Esplorare il mondo con lo sguardo di una adolescente
Alessandro Grande ha scritto Regina insieme a Mariano Di Nardo. "La storia è nata un po' per caso. Volevo raccontare il tema dello scontro generazionale partendo da una vicenda familiare contemporanea e ho cercato un punto di vista alternativo" spiega il regista. "Ho scelto di immedesimarsi nello sguardo adolescenziale, l'età più problematica, l'età in cui smetti di essere dipendente dai genitori e sviluppi un senso critico nei loro confronti. In questo caso la situazione è ancor più delicata perché Luigi è un padre giovane, inesperto.
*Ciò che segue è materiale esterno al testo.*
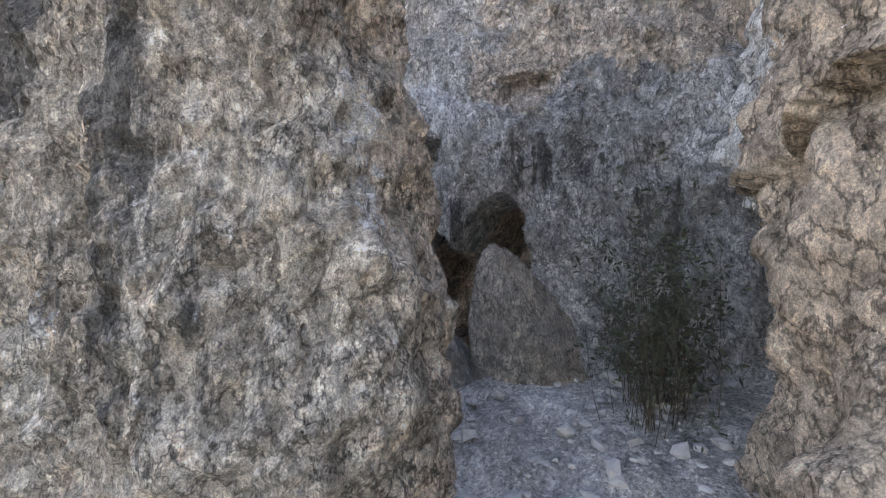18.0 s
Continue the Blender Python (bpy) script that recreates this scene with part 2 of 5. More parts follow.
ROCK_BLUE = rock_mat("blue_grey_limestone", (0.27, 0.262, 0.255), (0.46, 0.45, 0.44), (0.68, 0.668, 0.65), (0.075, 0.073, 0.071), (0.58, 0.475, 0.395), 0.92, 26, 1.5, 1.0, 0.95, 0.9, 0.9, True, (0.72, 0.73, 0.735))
ROCK_DARK = rock_mat("dark_grey_limestone", (0.13, 0.119, 0.107), (0.245, 0.223, 0.198), (0.43, 0.392, 0.348), (0.08, 0.075, 0.07), (0.36, 0.29, 0.22), 0.6, 14, 1.7, 1.0, 0.95, 0.45, 0.5)
GROUND = rock_mat("stony_earth", (0.48, 0.335, 0.235), (0.65, 0.465, 0.335), (0.78, 0.595, 0.45), (0.50, 0.36, 0.26), (0.74, 0.54, 0.38), 0.35, 34, 0.6, 0.75, 0.35, 1.0, 0.15)
GRAVEL = rock_mat("grey_gravel", (0.40, 0.37, 0.345), (0.56, 0.525, 0.49), (0.71, 0.665, 0.625), (0.38, 0.35, 0.32), None, 0.4, 42, 0.7, 0.9, 0.5, 1.0, 0.5)
PLASTER = rock_mat("brown_mortar_cap", (0.42, 0.315, 0.23), (0.55, 0.425, 0.32), (0.66, 0.53, 0.415), (0.36, 0.27, 0.20), None, 0.35, 14, 0.6, 0.6, 0.45, 1.0, 0.2)
RUBBLE = rock_mat("rubble_masonry", (0.324, 0.222, 0.156), (0.524, 0.378, 0.276), (0.699, 0.552, 0.426), (0.250, 0.168, 0.115), (0.624, 0.408, 0.276), 0.4, 8.0, 1.0, 0.9, 0.9, 0.9, 0.4)
OCHRE = rock_mat("ochre_ruin_stone", (0.34, 0.235, 0.14), (0.52, 0.38, 0.24), (0.64, 0.51, 0.36), (0.27, 0.185, 0.115), None, 0.4, 5.0, 1.0, 0.9, 0.9, 0.9, 0.2)
GALV = speckle_mat("galvanised_steel", (0.38, 0.40, 0.42), (0.55, 0.57, 0.60), 9.0, 0.38, 0.05, 3, 0.001, 0.85)
PAINT = speckle_mat("blue_grey_painted_steel", (0.20, 0.235, 0.265), (0.27, 0.31, 0.345), 6.0, 0.32, 0.05, 4, 0.001, 0.35)
RUBBER = speckle_mat("black_rubber", (0.012, 0.012, 0.013), (0.028, 0.028, 0.03), 12, 0.7, 0.2, 4, 0.002)
WOOD = speckle_mat("old_dark_wood", (0.045, 0.035, 0.028), (0.12, 0.095, 0.075), 14, 0.9, 0.6, 4, 0.006)
WHITE_STONE = speckle_mat("pale_concrete_block", (0.42, 0.38, 0.33), (0.62, 0.58, 0.52), 5, 0.9, 0.4, 8, 0.006)
ALU = speckle_mat("bare_aluminium", (0.50, 0.52, 0.55), (0.62, 0.64, 0.67), 8, 0.35, 0.05, 3, 0.001, 0.9)

# ---- mesh helpers ----
RNG = np.random.RandomState(5)
PERM = np.random.RandomState(11).permutation(4096)
GRAD = np.random.RandomState(12).normal(size=(4096, 3))
GRAD /= np.linalg.norm(GRAD, axis=1)[:, None]


def pn(p):
    """Gradient noise, about -0.7 to 0.7, of an (n, 3) array."""
    i = np.floor(p).astype(np.int64)
    f = p - i
    w = f * f * f * (f * (f * 6 - 15) + 10)
    out = np.zeros(len(p))
    for dx in (0, 1):
        for dy in (0, 1):
            for dz in (0, 1):
                h = PERM[(PERM[(PERM[(i[:, 0] + dx) & 4095] + i[:, 1] + dy) & 4095] + i[:, 2] + dz) & 4095]
                d = f - (dx, dy, dz)
                k = (w[:, 0] if dx else 1 - w[:, 0]) * (w[:, 1] if dy else 1 - w[:, 1]) * (w[:, 2] if dz else 1 - w[:, 2])
                out += k * (GRAD[h] * d).sum(1)
    return out


def fbm(p, octaves, gain=0.5, ridged=False):
    out, a, s = np.zeros(len(p)), 1.0, 1.0
    for k in range(octaves):
        n = pn(p * s + 17.3 * k)
        out += a * (0.35 - 2 * np.abs(n) if ridged else n)
        a, s = a * gain, s * 2.03
    return out


def np_mesh(name, verts, faces, smooth=True):
    me = bpy.data.meshes.new(name)
    me.from_pydata(np.asarray(verts).tolist(), [], faces.tolist() if hasattr(faces, "tolist") else faces)
    if smooth:
        me.shade_smooth()
    me.update()
    return me


def grid_faces(nu, nv):
    a = (np.arange(nu - 1)[:, None] * nv + np.arange(nv - 1)[None]).ravel()
    return np.stack([a, a + nv, a + nv + 1, a + 1], 1)


def part(name, data, material, parent=None, label="", m=None):
    """One mesh object, of a bmesh or mesh, under a thing or a part."""
    if isinstance(data, bmesh.types.BMesh):
        me = bpy.data.meshes.new(name)
        data.to_mesh(me)
        data.free()
    else:
        me = data
    if material and not me.materials:
        me.materials.append(material)
    ob = new(name, me)
    if parent:
        ob.parent = parent
    if m is not None:
        ob.matrix_basis = m
    if label:
        tagged(ob, label)
    return ob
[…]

E poi è solo, non ha una donna accanto con cui crescere la figlia, non ha nessuno con cui confrontarsi".
Grande si dimostra orgoglioso di aver scelto la sua Calabria per raccontare una storia che gli stava a cuore schivando gli stereotipi e fornendo un'immagine inedita, cupa e crepuscolare della regione: "Ho evitato la Calabra solare da cartolina e ho preferito girare nella Calabria montuosa e invernale che ben conosco". Per via di questa scelta, le riprese si sono rivelate tutt'altro che una passeggiata: "La scena ambientata nel lago è stata girata a meno cinque. Non vi dico il freddo, anche perché, essendo un'opera prima non avevamo chissà quali mezzi. Ci siamo dovuti arrangiare". Il regista ha fatto, però, alcune scelte precise che si riflettono nello stile del film, che si caratterizza per la presenza di alcuni piani sequenza, "voluti per stare insieme ai personaggi tutto il tempo".
Dal casting di Ginevra Francesconi alle difficoltà del cinema italiano
Trovare l'adolescente perfetta per il ruolo di Regina non è stato semplice, soprattutto in virtù della complessità dei sentimenti espressi dal personaggio. "Abbiamo visionato più di 550 ragazze" ricorda Alessandro Grande. "Per rendere il tutto più difficile, dovevamo trovare una ragazza che risultasse credibile anche come cantante. Pur non essendo una musicista, Ginevra ci è riuscita, si è impegnata molto, ha studiato chitarra e canto. Io e lei abbiamo provato per più di anno." Anche la scelta di Francesco Montanari è stata ponderata a lungo: "Il pubblico è abituato a vederlo in ruoli da cattivo di grande personalità, che io ho scelto di azzerare. Gli ho affidato il ruolo di una persona normale che si trova a dover affrontare in evento tragico che potrebbe capitare a chiunque. Ho sfruttato il suo aspetto dolce, da ragazzo padre, gli ho permesso di mostrare un lato inedito di sé".
Prima di approdare al lungometraggio, Alessandro Grande si è laureato in Comunicazione multimediale con specializzazione in Storia e Critica del cinema presso l'Università Tor Vergata di Roma e ha frequentato diversi seminari e stage di regia tra i quali quello diretto da Aurelio Grimaldi. Facendo un bilancio sulle difficoltà di un regista esordiente in Italia ci spiega che, più che il primo film, "è difficile fare il secondo. La concorrenza è tanta e la situazione del cinema italiano, con la crisi, è ulteriormente peggiorata. Nel mio caso il David di Donatello vinto con il corto Bismillah mi ha aiutato, ma per arrivare al primo film ho impiegato dieci anni. Spero di non doverne aspettare altri dieci per il secondo".